We are not entirely clear what you mean when you say you aim “to engage in a process of formation of a new organisation with those nearest” to you (most notably the CIK) but we hope this step will improve the dialogue between us all. In this respect we would not be too dismissive either of the groupings that you label as councilist (some, yes, are such but not all). Most of these comrades have come out of the ICC and from the documentation which you yourselves have amply provided on your website it is quite clear why anyone so burned by that experience [like the comrades from Controverses] would wish to renounce what they believe to be the “normal” trajectory of already over-centralised organisations. They now have an entirely different project but they are open and honest (like yourselves) and we can thus have an real dialogue even if all we end up doing is recognising our differences and our different aims but we are ultimately on the same side and struggling for the same goal.
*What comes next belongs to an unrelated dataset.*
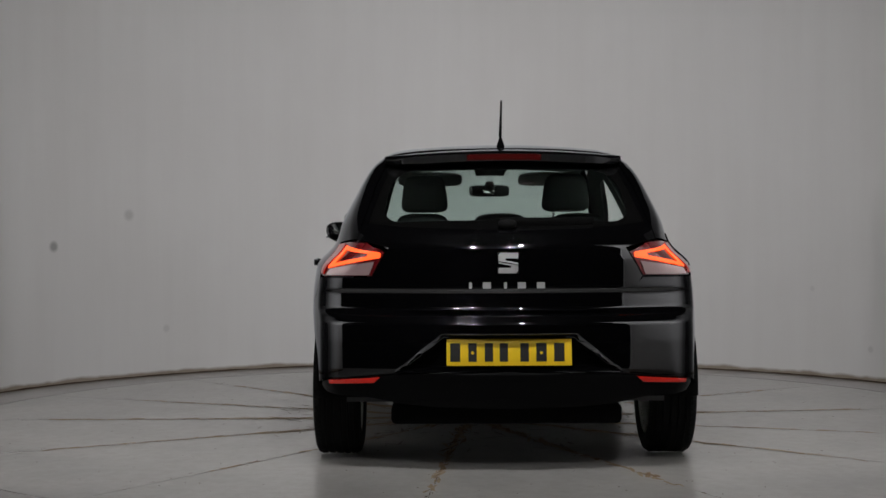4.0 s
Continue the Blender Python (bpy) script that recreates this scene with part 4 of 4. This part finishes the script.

Such debate is not a waste of time but, as you already well know, is a part of the inevitable process of clarification of the international proletarian minorities faced with the unpredictable onward march of history.
In the meantime it would be a great step forward if you could participate in the formation of an internationalist organisation based amongst French communists which could act as a real nucleus oriented, not only to debate amongst the internationalists around the world, but also to the working class you are directly in contact with.